Through the years, the self-styled libertarian conservative backed policies calling for deep state intrusion into the private lives of citizens. In his 1965 campaign for mayor of New York City, he called for the relocation of ‘chronic welfare cases” to “rehabilitation centers” outside the city and for drug addicts to be quarantined (William F. Buckley, John Judis).
In a 1986 New York Times op-ed (3/18/86), Buckley urged that ‘everyone detected with AIDS should be tattooed in the upper forearm, to protect common-needle users, and on the buttocks, to prevent the victimization of other homosexuals.” In 2005 Buckley obliquely tried to rekindle interest in the policy in a column (National Review, 2/19/05):
Someone, 20 years ago, suggested a discreet tattoo the site of which would alert the prospective partner to the danger of proceeding as had been planned. But the author of the idea was treated as though he had been schooled in Buchenwald, and the idea was not widely considered, but maybe it is up now for reconsideration.
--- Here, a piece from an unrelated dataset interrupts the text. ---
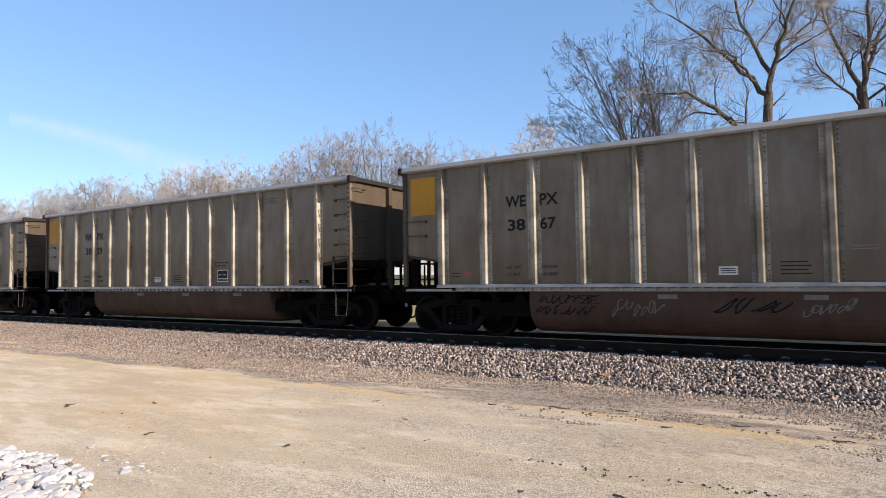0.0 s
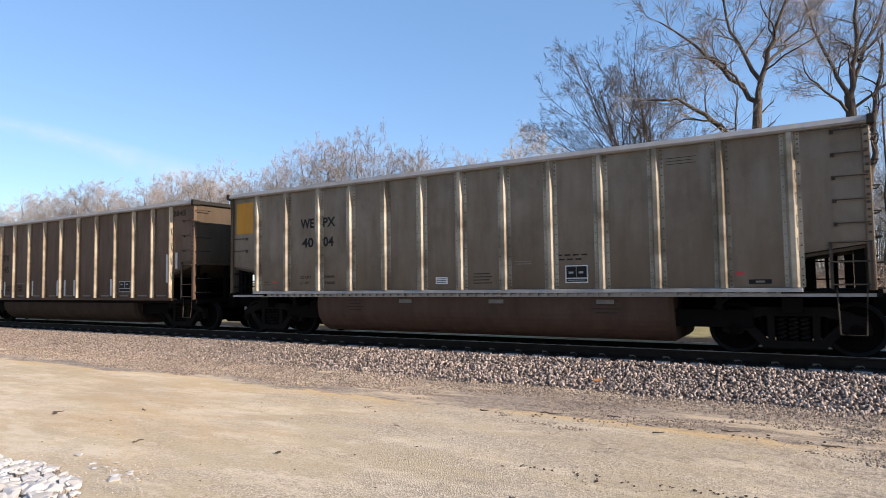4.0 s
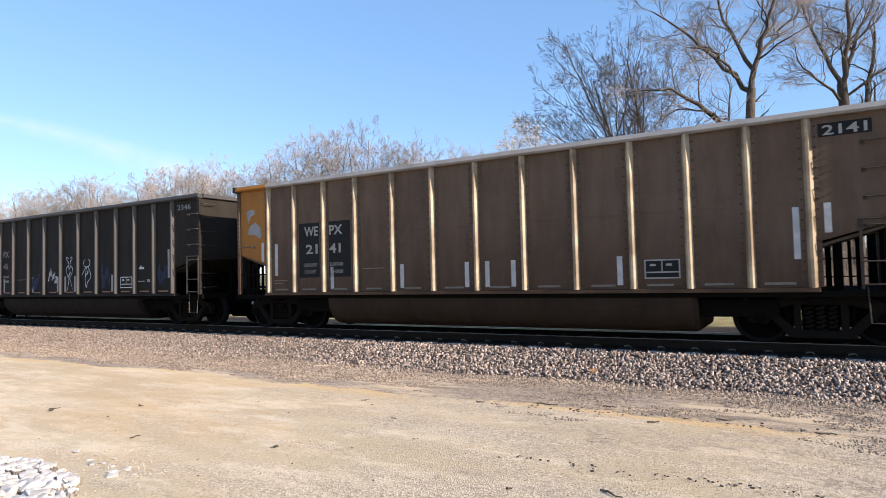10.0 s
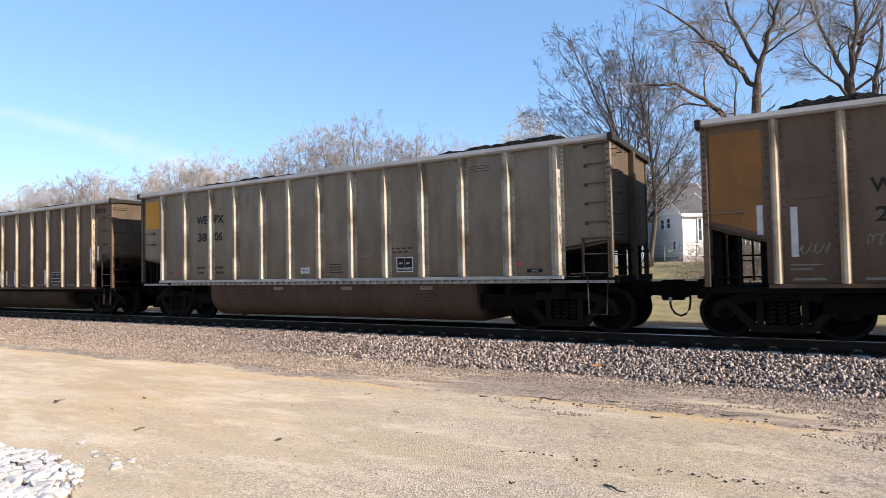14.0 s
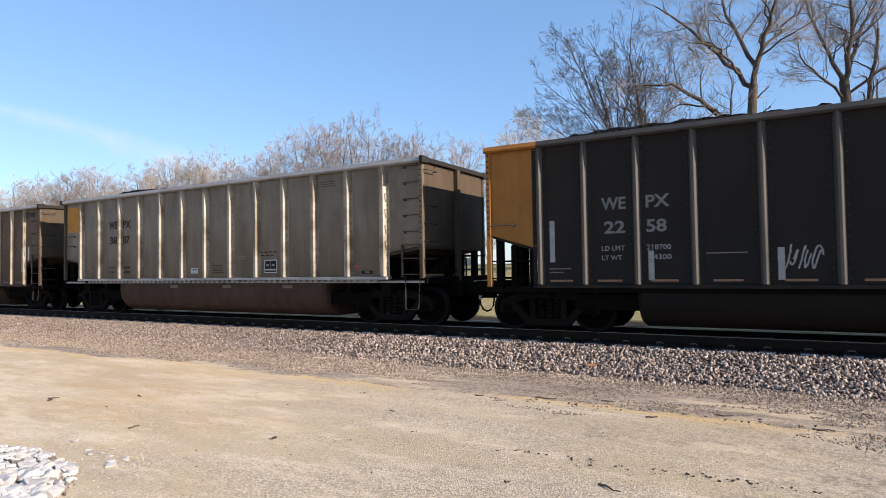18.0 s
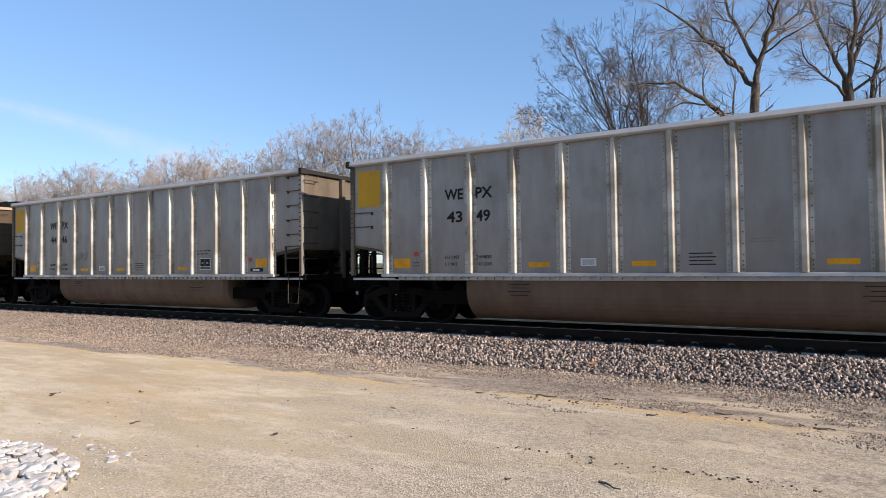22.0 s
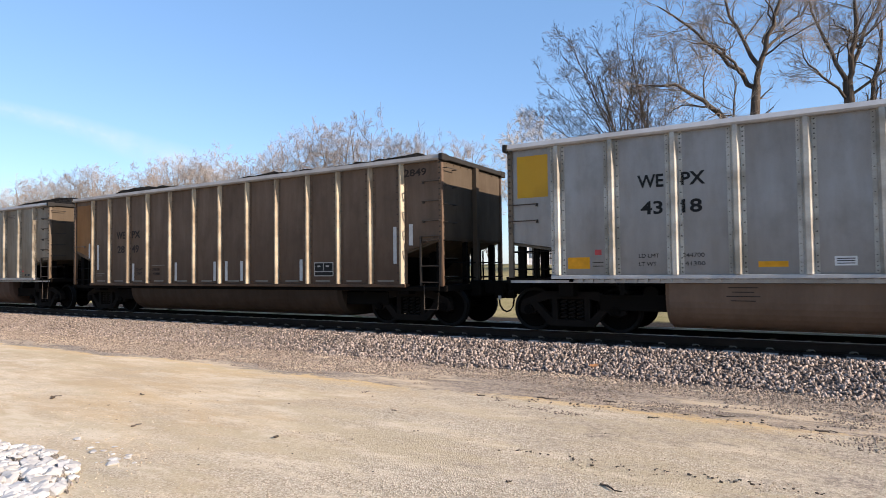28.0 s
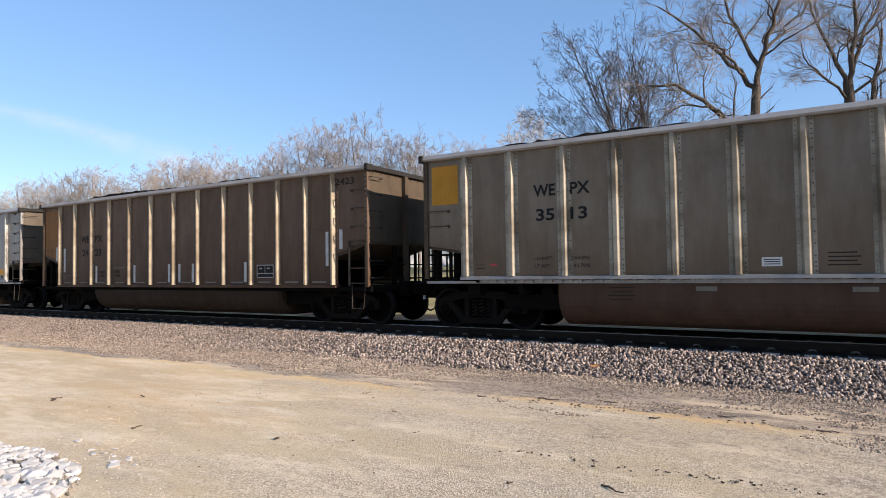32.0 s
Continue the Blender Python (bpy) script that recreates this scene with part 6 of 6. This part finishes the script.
def build_contrail():
    """A faint old vapour trail, high and far off."""
    m = Mat("vapour_trail", 1.0, 0, 0.0, False)
    soft = m.node("ShaderNodeTexCoord")
    sep = m.node("ShaderNodeSeparateXYZ")
    m.link(soft.outputs["UV"], sep.inputs[0])
    across = m.ramp(sep.outputs["Y"], (0.0, 0.0), (0.5, 1.0), (1.0, 0.0))
    along = m.ramp(sep.outputs["X"], (0.0, 0.55), (0.75, 0.8), (1.0, 0.0))
    wisp = m.ramp(m.noise(0.012, 5, 0.65), (0.30, 0.25), (0.70, 1.0))
    a = m.mix(1.0, m.mix(1.0, across, along, "MULTIPLY"), wisp, "MULTIPLY")
    glow, clear, mixed = m.node("ShaderNodeEmission"), m.node("ShaderNodeBsdfTransparent"), m.node("ShaderNodeMixShader")
    glow.inputs["Color"].default_value = (0.62, 0.72, 0.80, 1)
    glow.inputs["Strength"].default_value = 0.72
    half = m.node("ShaderNodeMath")
    half.operation = "MULTIPLY"
    half.inputs[1].default_value = 0.72
    m.link(a, half.inputs[0])
    m.link(half.outputs[0], mixed.inputs[0])
    m.link(clear.outputs[0], mixed.inputs[1])
    m.link(glow.outputs[0], mixed.inputs[2])
    m.link(mixed.outputs[0], m.t.nodes["Material Output"].inputs["Surface"])
    eye, far = Vector((0, -12.94, 1.34)), 3000
    spots = [(-67.3, 12.6, 1.5), (-62, 11.8, 2.0), (-57, 10.3, 2.9), (-52, 8.9, 3.8), (-48, 7.8, 4.6)]
    verts, uv = [], []
    for k, (head, up, wide) in enumerate(spots):
        for s in (-0.5, 0.5):
            h, u = radians(head), radians(up + s * wide)
            verts.append(tuple(eye + far * Vector((math.sin(h) * math.cos(u), math.cos(h) * math.cos(u), math.sin(u)))))
            uv.append((k / 4, s + 0.5))
    faces = [(2 * k, 2 * k + 2, 2 * k + 3, 2 * k + 1) for k in range(4)]
    ob = mesh_part("vapour_trail", verts, faces, m.m)
    layer = ob.data.uv_layers.new(name="UVMap")
    for loop in ob.data.loops:
        layer.data[loop.index].uv = uv[loop.vertex_index]
    ob.visible_shadow = False
    tagged(ob, "faint white vapour trail in a blue sky", "cloud", kind="structure")


build_contrail()


# ---- what moves ----
def train_shift(t):
    """Where the left end of the car that leads at the start stands after t seconds; the train slows a little."""
    return 1.72550892e-06 * t ** 4 + 5.32016250e-05 * t ** 3 + 1.01198261e-02 * t ** 2 - 13.5565269 * t - 8.04769571


# slack running in and out, metres at each second
SLACK = [0.0, 0.08, 0.09, -0.13, -0.062, -0.018, 0.03, 0.045, 0.02, -0.065, -0.045, -0.015, -0.05, 0.06, 0.025, 0.002, -0.018, -0.045, 0.015, 0.025, -0.01, -0.075, -0.06, -0.03, -0.02, -0.205, -0.1, 0.04, 0.195, 0.025, -0.175, -0.305, 0.07]


def motions():
    for i, ((car, *_), load) in enumerate(zip(TRAIN, LOADS)):
        rows = [(t, pose(train_shift(t) + SLACK[t] + (i + FIRST) * PITCH, 0, 0)) for t in range(33)]
        walk(car, rows)
        walk(load, rows)
    # one turn of the wheels for all: the cars run at the same speed
    steps = [k / 30 for k in range(961)]
    lead = None
    for car, *_ in TRAIN:
        for ob in car.children_recursive:
            if not ob.name.startswith("wheelset"):
                continue
            key = round(ob.location.x, 3)
            if lead is None:
                lead = {}
            if key not in lead:
                walk(ob, [(t, pose(key, 0, 0.457) @ pose(0, 0, 0, 0, math.degrees((train_shift(t) - train_shift(0)) / 0.457))) for t in steps])
                lead[key] = ob
            else:
                ob.rotation_mode = "QUATERNION"
                ob.animation_data_create()
                ob.animation_data.action = lead[key].animation_data.action
                ob.animation_data.action_slot = lead[key].animation_data.action_slot


motions()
He famously “purged” the conservative movement of the Birchers, (and allegedly recanted some of his racist views — and I do mean allegedly) but it sure as hell took him awhile. There were a whole lot of people who didn’t need to “evolve” from the idea of authoritarian white supremacy in the 1960s, especially intellectuals. When men like that talk about “liberty”, it’s wise to watch your back if you don’t happen to be a member of their club.